The special operative suggested Desert Solitaire, which I thoroughly enjoyed, and I discovered Loeffler’s book while reading an NYT article about Abbey. Many mysteries were revealed. Adventures with Ed is really two books. Part I is basically a biography with specific quotes included from Abbey. Part II was the actual memoir about Loeffler’s friendship and adventures with Abbey during the second half of Abbey’s life. It is true that Abbey was anti-monogamy with many of his wives and also true that he could harbor some questionable social views that were borderline racist and repulsive. However, he seemed to change and finally embrace monogamy with Clarke, wife #5. My impression is that, even with his flaws he was the real deal: a true anarchist in the best possible sense.

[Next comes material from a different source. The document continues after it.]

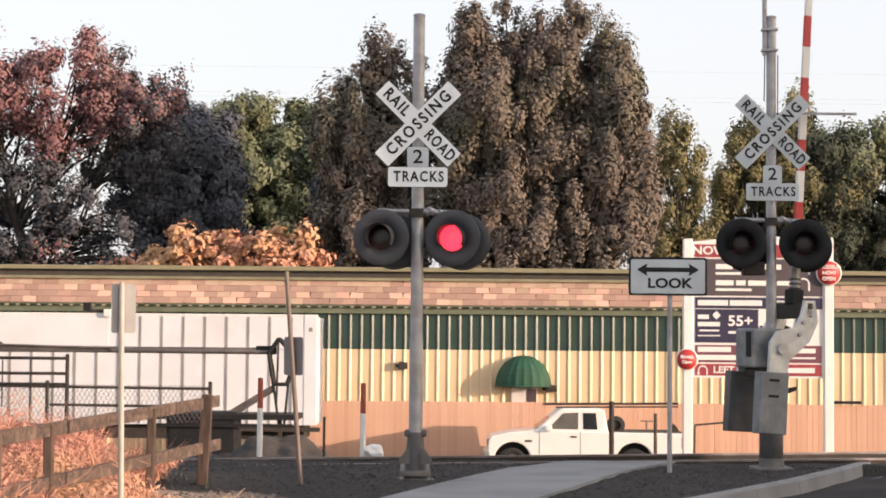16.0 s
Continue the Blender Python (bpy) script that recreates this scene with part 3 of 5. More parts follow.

A man in love with nature and someone who knew his faults and battled with regret and depression over some of the more unsavory decisions he’d made in his life. The dialogue Loeffler includes from their journeys together hiking/camping/exploring the southwest were funny, touching, and truly a snapshot of a deep, meaningful friendship that anyone would be proud to possess. I almost shed a tear when reading over Abbey’s final days. Very tough to read. He was flawed, but his contributions to literature and his unique perspective on the world are revealed in this book. Hats off to Loeffler for writing a phenomenal tribute to his friend Abbey.
A unique and personal take on the famous anarchist/environmentalist that proves him to be neither, just a free spirited writer that loved nature and women.
I have been a fan of Ed Abbey's writing and his anarchist attitude about preserving the natural world. This book provides a good look at the life of this man - warts and all as observed by a close friend.